Mauvaise gestion économique et climat des affaires
Le paysage économique en Algérie aggrave encore l’impossibilité du retour. Malgré ses vastes ressources naturelles, notamment le pétrole et le gaz, l’économie algérienne reste fortement dépendante des revenus des hydrocarbures, avec peu de diversification. Les régimes successifs ont échoué à construire un modèle économique durable, gaspillant les richesses dans des réseaux de clientélisme et des entreprises publiques inefficaces.
Pour la diaspora, nombreux à posséder des ressources financières importantes et des compétences entrepreneuriales, l’environnement économique algérien est profondément peu attractif. Le climat des affaires est marqué par des réglementations opaques, une corruption endémique et un système judiciaire imprévisible. Les investissements sont souvent soumis aux caprices des élites puissantes, rendant presque impossible de fonctionner avec intégrité et sécurité. Tant que ces problèmes systémiques ne seront pas résolus, la diaspora n’aura aucun intérêt à apporter son expertise et son capital à l’Algérie.
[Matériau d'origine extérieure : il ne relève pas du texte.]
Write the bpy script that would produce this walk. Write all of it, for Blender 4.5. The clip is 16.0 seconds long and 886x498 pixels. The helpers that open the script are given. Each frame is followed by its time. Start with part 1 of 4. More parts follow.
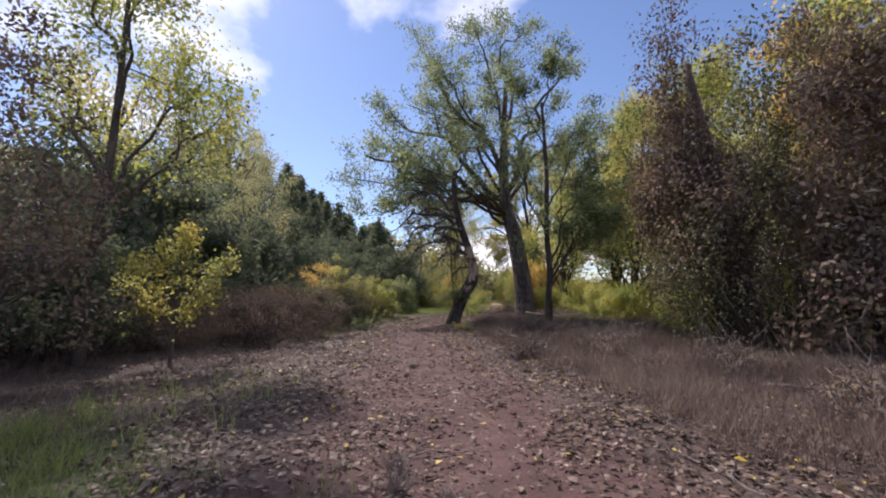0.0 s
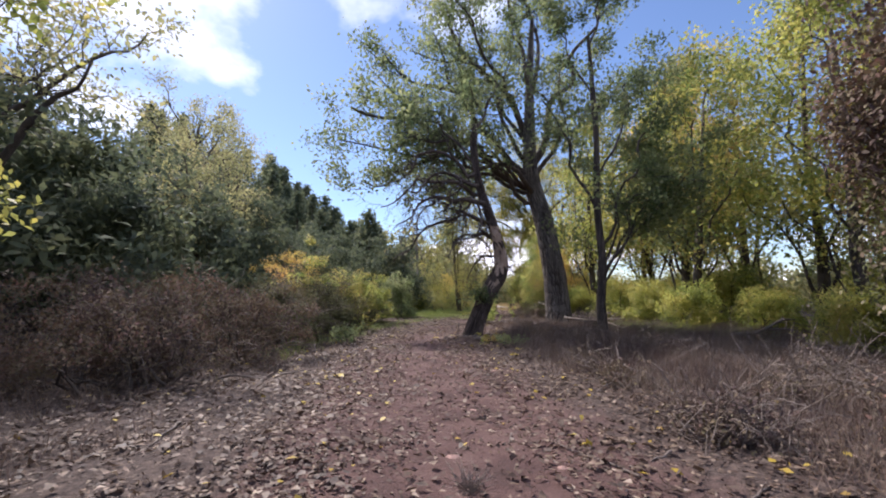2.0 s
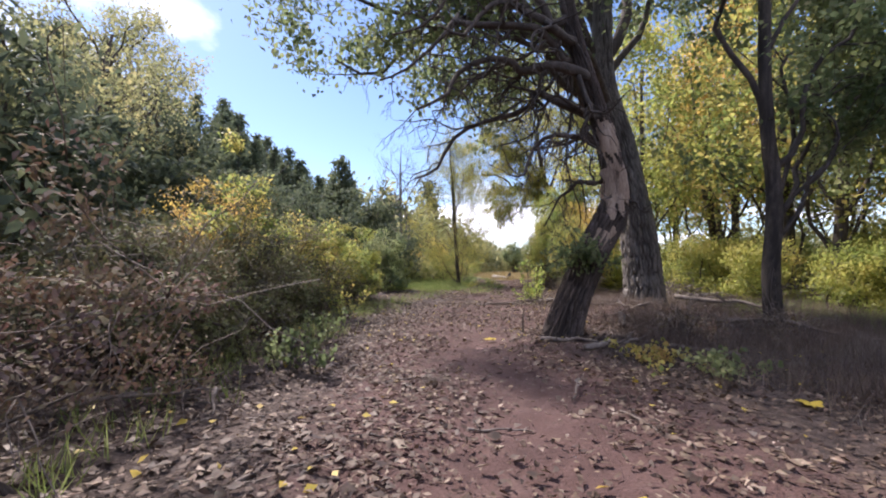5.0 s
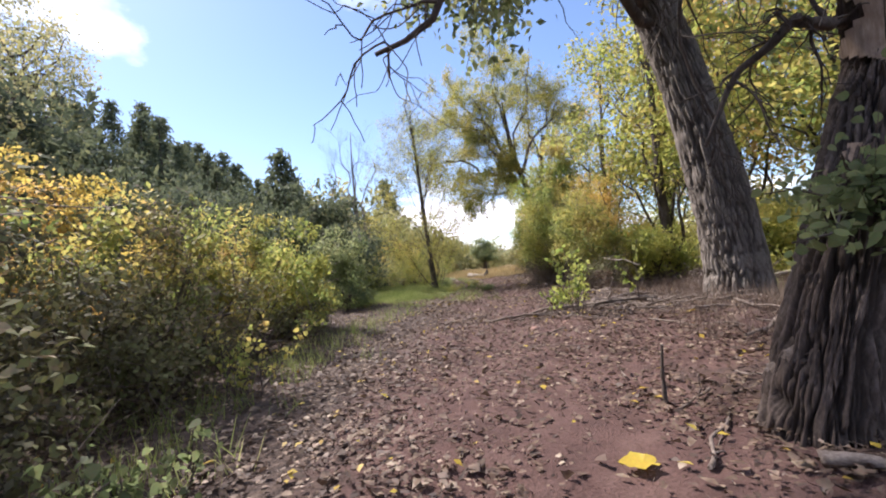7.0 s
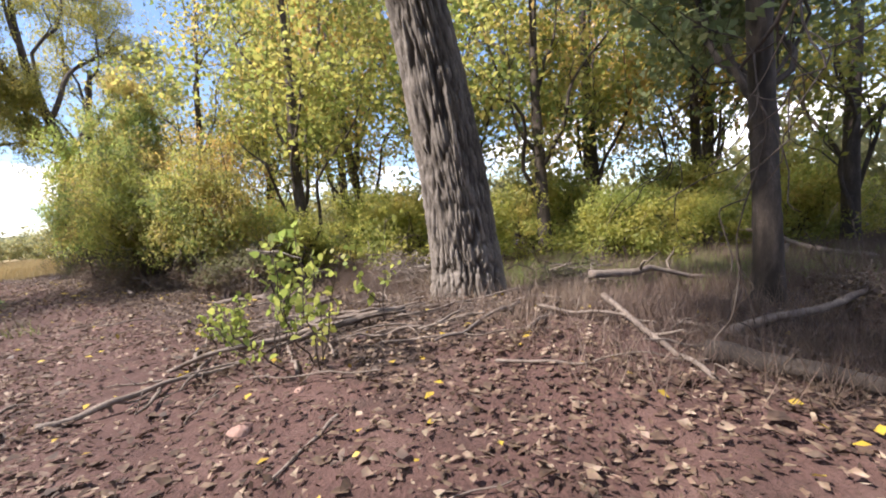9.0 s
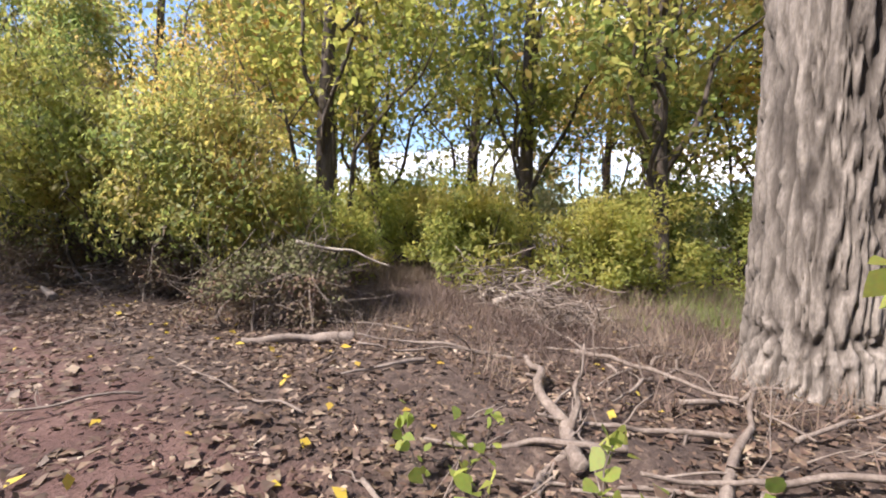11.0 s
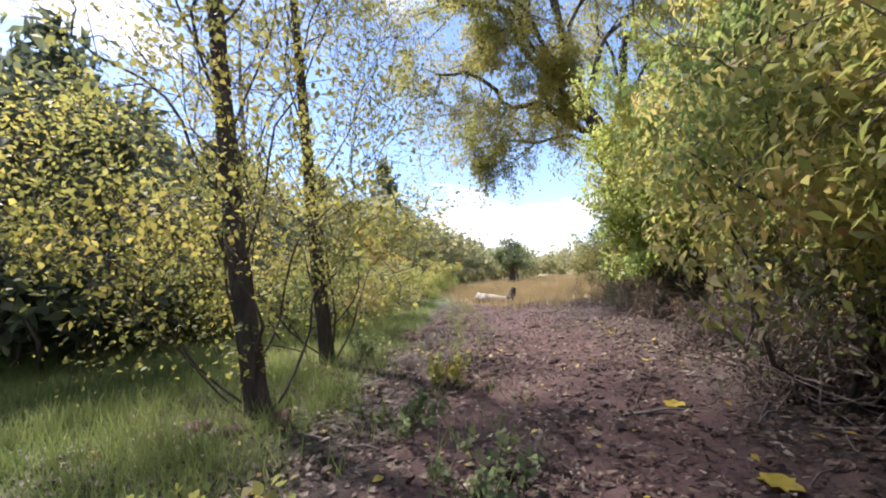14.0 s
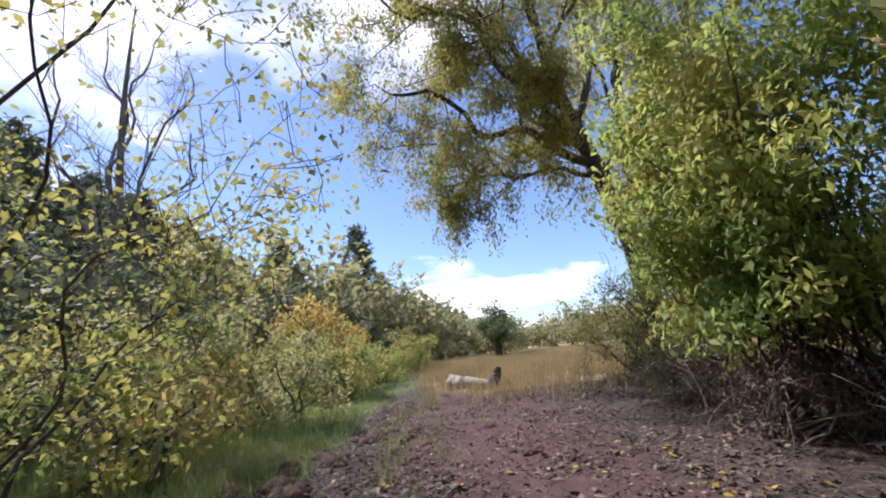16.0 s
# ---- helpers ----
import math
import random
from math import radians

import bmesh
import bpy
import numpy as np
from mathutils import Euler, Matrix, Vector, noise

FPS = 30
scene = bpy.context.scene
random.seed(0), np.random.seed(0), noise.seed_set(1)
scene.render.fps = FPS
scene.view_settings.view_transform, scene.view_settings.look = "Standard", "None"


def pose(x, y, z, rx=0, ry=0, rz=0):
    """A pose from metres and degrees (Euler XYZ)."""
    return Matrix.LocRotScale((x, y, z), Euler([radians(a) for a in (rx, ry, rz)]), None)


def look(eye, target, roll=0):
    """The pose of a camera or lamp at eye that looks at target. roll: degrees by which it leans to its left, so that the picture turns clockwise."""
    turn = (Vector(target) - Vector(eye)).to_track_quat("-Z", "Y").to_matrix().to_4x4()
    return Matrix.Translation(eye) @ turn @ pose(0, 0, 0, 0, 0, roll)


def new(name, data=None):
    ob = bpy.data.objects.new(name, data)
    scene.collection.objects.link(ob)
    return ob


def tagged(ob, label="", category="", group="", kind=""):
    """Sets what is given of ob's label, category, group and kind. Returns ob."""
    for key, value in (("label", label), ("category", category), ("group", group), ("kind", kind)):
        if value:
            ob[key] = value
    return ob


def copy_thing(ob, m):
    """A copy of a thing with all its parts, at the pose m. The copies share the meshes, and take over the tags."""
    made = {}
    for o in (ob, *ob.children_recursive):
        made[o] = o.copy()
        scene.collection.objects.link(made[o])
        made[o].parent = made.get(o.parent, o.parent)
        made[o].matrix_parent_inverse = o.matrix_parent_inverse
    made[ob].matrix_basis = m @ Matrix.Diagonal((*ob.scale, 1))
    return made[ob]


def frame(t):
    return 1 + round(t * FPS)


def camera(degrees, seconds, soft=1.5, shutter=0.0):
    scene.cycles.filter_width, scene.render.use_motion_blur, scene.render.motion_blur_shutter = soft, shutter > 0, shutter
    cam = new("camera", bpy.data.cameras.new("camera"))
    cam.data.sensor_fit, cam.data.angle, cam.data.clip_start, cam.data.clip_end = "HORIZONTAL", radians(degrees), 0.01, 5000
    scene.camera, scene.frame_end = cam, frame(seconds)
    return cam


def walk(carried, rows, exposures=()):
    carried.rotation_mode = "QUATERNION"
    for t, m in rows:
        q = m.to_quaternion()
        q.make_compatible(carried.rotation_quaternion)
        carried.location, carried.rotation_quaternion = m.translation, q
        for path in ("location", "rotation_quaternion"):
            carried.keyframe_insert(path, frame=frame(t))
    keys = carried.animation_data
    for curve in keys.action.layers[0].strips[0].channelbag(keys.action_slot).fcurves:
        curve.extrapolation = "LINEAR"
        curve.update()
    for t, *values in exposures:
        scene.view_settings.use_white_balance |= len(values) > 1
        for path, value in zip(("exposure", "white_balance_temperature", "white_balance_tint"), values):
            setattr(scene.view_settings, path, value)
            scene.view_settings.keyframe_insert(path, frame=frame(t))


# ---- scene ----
cam = camera(92.5, 16.0, 2.0)
PATH = [
    (0.0, pose(0.000, 0.000, 1.400, 96.20, 0.40, 0.01)),
    (0.5, pose(-0.161, 1.368, 1.348, 97.10, -2.50, 0.05)),
    (1.0, pose(-0.422, 2.716, 1.316, 93.50, 1.46, 1.73)),
    (1.5, pose(-0.623, 4.043, 1.304, 94.30, 0.89, 0.62)),
    (2, look((-0.848, 5.492, 1.3), (-0.801, 7.479, 1.525), -0.3)),
    (2.5, look((-1.08, 6.802, 1.219), (-1.022, 8.789, 1.438), -0.7)),
    (3, look((-1.339, 8.072, 1.252), (-1.291, 10.064, 1.43), -1.2)),
    (5.5, look((-2.31, 13.65, 1.213), (-2.061, 15.633, 1.286), -0.9)),
    (6, look((-2.366, 14.849, 1.245), (-2.054, 16.823, 1.327), -2.5)),
    (6.5, look((-2.32, 16.013, 1.217), (-1.998, 17.984, 1.328), -4.0)),
    (7, look((-2.211, 17.186, 1.229), (-1.843, 19.15, 1.305), -5.5)),
    (7.5, look((-2.1, 18.305, 1.262), (-1.121, 20.047, 1.178), -3.0)),
    (8, look((-2.118, 19.442, 1.275), (-0.614, 20.76, 1.255), -4.3)),
    (8.2, look((-2.034, 19.899, 1.283), (-0.374, 21.013, 1.237), -2.1)),
    (10.3, look((-0.09, 24.346, 1.349), (1.787, 25.014, 1.172), -2.8)),
    (10.5, look((0.072, 24.801, 1.333), (1.96, 25.435, 1.151), 0.4)),
    (11, look((0.611, 26.045, 1.294), (2.532, 26.585, 1.161), 2.5)),
    (11.5, look((0.945, 27.144, 1.281), (2.815, 27.825, 1.09), -2.2)),
    (12, look((1.154, 28.32, 1.266), (2.845, 29.387, 1.284), -0.3)),
    (12.5, look((1.503, 29.413, 1.34), (2.947, 30.797, 1.385), -3.8)),
    (13, look((1.788, 30.527, 1.403), (2.64, 32.333, 1.514), -4.3)),
    (13.5, look((2.085, 31.637, 1.393), (2.4, 33.607, 1.526), -4.2)),
    (14, look((2.476, 32.674, 1.32), (2.71, 34.657, 1.435), -4.2)),
    (14.5, look((2.921, 33.767, 1.301), (3.175, 35.748, 1.403), -2.0)),
    (15, look((3.269, 35.072, 1.254), (3.682, 37.026, 1.365), -2.4)),
    (15.5, look((3.53, 36.033, 1.263), (3.949, 37.965, 1.567), -1.9)),
    (16, look((3.804, 36.863, 1.278), (4.127, 38.786, 1.724), -5.6)),
]
walk(cam, PATH, [(0.0, 0.55, 6200, 23), (1.0, 0.8, 6050, 21), (3.0, 0.72, 6050, 21), (5.5, 1.08, 6100, 21), (7.0, 1.12, 6250, 20), (8.2, 1.25, 6350, 18), (10.3, 1.55, 6350, 18), (11.5, 1.42, 6350, 20), (13.0, 1.38, 6150, 21), (14.5, 1.2, 5900, 20), (16.0, 0.7, 5750, 21)])

# ---- light ----
SUN_AZ, SUN_EL = 41.0, 49.0          # degrees to the left of +y, and above the horizon
world = bpy.data.worlds.new("sky")
scene.world = world
world.use_nodes = True


def nodes_of(tree):
    tree.nodes.clear()

    def add(kind, **inputs):
        n = tree.nodes.new(kind)
        for k, v in inputs.items():
            n.inputs[k.replace("_", " ")].default_value = v
        return n
    return add


def ramp(node, stops):
    el = node.color_ramp.elements
    while len(el) < len(stops):
        el.new(0.5)
    for e, (p, c) in zip(el, stops):
        e.position, e.color = p, (*c, 1)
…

L’appel contradictoire de la junte
Ces dernières années, la junte a intensifié ses efforts pour courtiser la diaspora, présentant leur retour comme un devoir patriotique et une étape nécessaire au développement national. Pourtant, cet appel est truffé de contradictions. D’une part, le régime cherche à tirer parti de la richesse et des compétences de la diaspora ; d’autre part, il continue à perpétuer les conditions mêmes qui les ont poussés à partir. Les appels du gouvernement à la réconciliation sonnent creux lorsqu’ils s’accompagnent de répression et d’autoritarisme dans le pays.
L’hypocrisie du régime est encore soulignée par son incapacité à s’attaquer aux causes profondes de l’émigration. Les Algériens n’ont pas quitté leur patrie uniquement en quête de meilleures opportunités économiques ; ils ont fui un système qui leur refusait la dignité, la justice et l’espoir. Le retour de la diaspora ne peut pas être réalisé par des discours creux ou des gestes symboliques. Il nécessite une transformation complète du système politique et économique—une perspective que la junte refuse d’envisager.
La distance psychologique et émotionnelle
Au-delà des obstacles politiques et économiques, il existe une distance psychologique et émotionnelle profonde qui sépare la diaspora de l’Algérie. Pour beaucoup, la décision de partir s’accompagnait de profonds sentiments de perte et de trahison. La répression continue du régime ne fait que renforcer ces sentiments, rendant difficile pour les Algériens exilés d’envisager un avenir dans leur pays d’origine.
Ce fossé émotionnel est encore accentué par les expériences des jeunes générations nées et élevées à l’étranger. Bien qu’elles puissent conserver un sentiment d’identité culturelle et d’attachement à l’Algérie, leur compréhension du pays est souvent façonnée par les récits de difficultés et d’oppression transmis par leurs parents. Pour elles, l’Algérie n’est pas une terre d’opportunités mais un lieu défini par la lutte et la désillusion.
Le chemin à suivre
L’impossibilité du retour de la diaspora ne reflète pas leur manque de patriotisme ou d’amour pour leur patrie. Elle témoigne plutôt des échecs du régime en place. Un véritable changement en Algérie nécessite le démantèlement des structures de répression et de corruption qui ont étouffé la nation pendant des décennies. Il faut construire des institutions qui respectent l’État de droit, protègent les libertés et promeuvent la transparence et la responsabilité.
De plus, la réconciliation avec la diaspora exige des efforts sincères pour réparer les injustices passées et créer un environnement où les Algériens, tant à l’intérieur qu’à l’étranger, peuvent prospérer. Cela inclut l’octroi d’une amnistie aux exilés politiques, la garantie de la liberté d’expression et la promotion d’un dialogue national inclusif. Sans ces mesures, les appels de la junte continueront de tomber dans l’oreille d’un sourd.
Conclusion
Le retour de la diaspora algérienne dans leur patrie est un objectif noble et souhaitable, mais il reste impossible sous le régime actuel. La mainmise de la junte militaire sur le pouvoir a créé une nation où les libertés sont réprimées, les opportunités rares et l’espoir étouffé. Pour la diaspora, revenir à une telle réalité est impensable.
L’avenir de l’Algérie dépend de sa capacité à se libérer des entraves de l’autoritarisme et à construire une société qui valorise ses citoyens, qu’ils soient à l’intérieur ou à l’étranger. Ce n’est qu’à ce moment-là que le rêve d’une Algérie réunie, enrichie par les contributions de sa diaspora, pourra devenir une réalité. Jusque-là, cet impossible retour restera un douloureux rappel de l’héritage d’échec de la junte.